As the result of the surgery, her body comprises of “synthflesh” and “ceramel” while the neural network and the spinal column are humanistic. In essence, Hirald is a human, but in a chimeric world of eroding boundaries between animals and machines, she has been rendered a cybernetic hybrid. This is where the story comes close to the feminist post-humanist construction of a cyborg female body that steps outside essentialisms and naturalisms inherent within the body politic. Following the logic of the cyborg theory, Hirald shows affinity towards phallocentric humanity but does not completely identify with it.
How Does Baris Find Snow? Is Baris Dead or Alive?
The supervillain Baris, we get to know, is after the reproductive organs of Snow. Baris finds out the location of Snow through his associate Meck, as Meck spots Snow in the bar. They come looking for Snow, and a confrontation between them ensues. The thugs of Baris get killed one by one, but in the process, Snow is badly wounded, with his major body parts missing.

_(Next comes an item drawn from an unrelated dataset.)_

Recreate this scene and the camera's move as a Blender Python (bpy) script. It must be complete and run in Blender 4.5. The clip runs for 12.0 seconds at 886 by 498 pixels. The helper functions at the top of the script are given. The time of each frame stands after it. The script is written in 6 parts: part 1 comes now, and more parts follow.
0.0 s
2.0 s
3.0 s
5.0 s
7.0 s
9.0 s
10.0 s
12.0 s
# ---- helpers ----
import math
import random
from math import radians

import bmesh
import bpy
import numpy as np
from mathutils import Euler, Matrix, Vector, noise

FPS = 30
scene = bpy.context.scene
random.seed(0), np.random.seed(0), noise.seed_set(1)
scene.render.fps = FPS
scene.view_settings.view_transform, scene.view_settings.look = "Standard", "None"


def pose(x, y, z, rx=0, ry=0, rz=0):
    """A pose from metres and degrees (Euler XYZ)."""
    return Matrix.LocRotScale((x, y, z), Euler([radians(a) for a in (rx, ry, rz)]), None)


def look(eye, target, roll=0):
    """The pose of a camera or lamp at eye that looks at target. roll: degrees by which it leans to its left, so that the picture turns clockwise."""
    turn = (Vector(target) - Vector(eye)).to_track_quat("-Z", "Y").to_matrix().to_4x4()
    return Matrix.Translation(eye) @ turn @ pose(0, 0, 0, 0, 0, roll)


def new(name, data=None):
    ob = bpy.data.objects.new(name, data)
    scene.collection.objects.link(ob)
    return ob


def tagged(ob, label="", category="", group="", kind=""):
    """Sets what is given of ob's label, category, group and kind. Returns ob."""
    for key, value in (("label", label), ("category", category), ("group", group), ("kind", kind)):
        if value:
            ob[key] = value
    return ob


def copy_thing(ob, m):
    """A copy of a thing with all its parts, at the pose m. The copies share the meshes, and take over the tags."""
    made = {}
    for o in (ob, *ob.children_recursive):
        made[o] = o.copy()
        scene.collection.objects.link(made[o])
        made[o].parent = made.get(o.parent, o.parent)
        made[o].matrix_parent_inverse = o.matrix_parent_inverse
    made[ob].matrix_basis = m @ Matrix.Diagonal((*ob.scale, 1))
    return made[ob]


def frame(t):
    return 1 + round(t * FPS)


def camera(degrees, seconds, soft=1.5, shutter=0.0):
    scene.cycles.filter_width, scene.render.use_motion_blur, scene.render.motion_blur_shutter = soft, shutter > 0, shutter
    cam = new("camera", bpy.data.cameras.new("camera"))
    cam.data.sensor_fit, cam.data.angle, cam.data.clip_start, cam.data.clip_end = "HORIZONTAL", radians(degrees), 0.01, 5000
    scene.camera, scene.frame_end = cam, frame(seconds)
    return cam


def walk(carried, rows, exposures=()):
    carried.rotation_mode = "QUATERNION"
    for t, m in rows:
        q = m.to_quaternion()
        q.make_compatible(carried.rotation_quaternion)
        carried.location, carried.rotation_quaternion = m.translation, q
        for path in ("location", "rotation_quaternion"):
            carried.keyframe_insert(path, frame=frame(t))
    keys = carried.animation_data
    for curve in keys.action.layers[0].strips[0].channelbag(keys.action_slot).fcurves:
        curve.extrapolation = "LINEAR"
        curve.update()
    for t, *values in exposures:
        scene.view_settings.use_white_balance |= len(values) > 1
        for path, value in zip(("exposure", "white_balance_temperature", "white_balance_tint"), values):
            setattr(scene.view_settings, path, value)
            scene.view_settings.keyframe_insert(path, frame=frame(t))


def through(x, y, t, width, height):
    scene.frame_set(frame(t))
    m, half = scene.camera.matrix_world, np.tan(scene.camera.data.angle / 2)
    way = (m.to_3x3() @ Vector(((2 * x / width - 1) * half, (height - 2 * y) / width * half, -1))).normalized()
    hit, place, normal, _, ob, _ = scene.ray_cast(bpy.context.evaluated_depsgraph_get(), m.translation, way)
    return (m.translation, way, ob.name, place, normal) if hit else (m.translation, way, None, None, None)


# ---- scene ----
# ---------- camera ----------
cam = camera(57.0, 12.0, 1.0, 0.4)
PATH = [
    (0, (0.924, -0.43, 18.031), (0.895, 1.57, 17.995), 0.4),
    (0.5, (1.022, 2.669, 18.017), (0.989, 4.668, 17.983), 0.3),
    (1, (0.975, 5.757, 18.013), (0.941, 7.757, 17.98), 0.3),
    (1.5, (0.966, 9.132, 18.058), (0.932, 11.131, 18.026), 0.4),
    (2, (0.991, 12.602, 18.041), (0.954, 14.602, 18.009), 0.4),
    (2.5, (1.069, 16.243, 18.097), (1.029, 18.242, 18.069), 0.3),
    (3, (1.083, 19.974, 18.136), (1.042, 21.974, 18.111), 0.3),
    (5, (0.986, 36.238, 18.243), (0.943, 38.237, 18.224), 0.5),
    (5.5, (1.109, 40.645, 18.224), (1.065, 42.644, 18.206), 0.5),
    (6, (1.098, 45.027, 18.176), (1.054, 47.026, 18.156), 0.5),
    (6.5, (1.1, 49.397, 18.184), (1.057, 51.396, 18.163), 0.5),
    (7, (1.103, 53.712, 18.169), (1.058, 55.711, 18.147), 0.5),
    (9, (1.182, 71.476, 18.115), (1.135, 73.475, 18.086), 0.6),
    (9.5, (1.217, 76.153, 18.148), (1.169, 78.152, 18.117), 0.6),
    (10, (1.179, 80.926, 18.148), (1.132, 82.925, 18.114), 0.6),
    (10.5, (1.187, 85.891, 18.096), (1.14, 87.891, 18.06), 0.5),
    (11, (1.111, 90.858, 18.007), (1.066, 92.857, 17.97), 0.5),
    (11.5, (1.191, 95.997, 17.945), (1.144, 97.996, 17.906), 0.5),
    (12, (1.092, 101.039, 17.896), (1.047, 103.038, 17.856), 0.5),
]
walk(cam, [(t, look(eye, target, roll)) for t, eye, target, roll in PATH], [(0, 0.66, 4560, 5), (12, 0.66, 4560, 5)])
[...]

Thankfully, he still has his testicles intact, but Baris appears from the shadows, pointing a gun at him. The audiences are overcome with a feeling of dread imagining the fate of the hero. However, Hirald, who was thought to be dead, emerges to be the rescuer in the final moment. As she perforates the chest of Baris with the help of her hand, Baris dies on the spot, especially since he does not possess the same cell-regenerating abilities as Snow.
Why Does Everyone Want Snow?
Snow is gifted with immortality. He has a special cell regeneration ability that makes his body heal faster than normal. When Snow and Hirald go to his house, Snow divulges that the house is 200 years old. He also discloses that his wife died 123 years ago. While it is not clear whether the cause of her death is natural or unnatural, we are certain from the plot that the wife aged naturally while Snow has not aged to this day. The immortality of Snow is the reason that everybody’s looking for him. Maybe the character of Snow is symbolic of the undying patriarchy in the science fiction genre and post-humanist society at large.
What is in the Package?
The story begins with Snow going to a marketplace to get a package. He retrieves the shipment from a grotesque-looking alien and leaves. The alien says that getting these things from Earth is difficult and increasingly expensive. We do not see the package until later in the plot when Snow reaches his backwaters home. The package contains fresh strawberries, which, we get the impression, are rarities in the bleak high-tech world.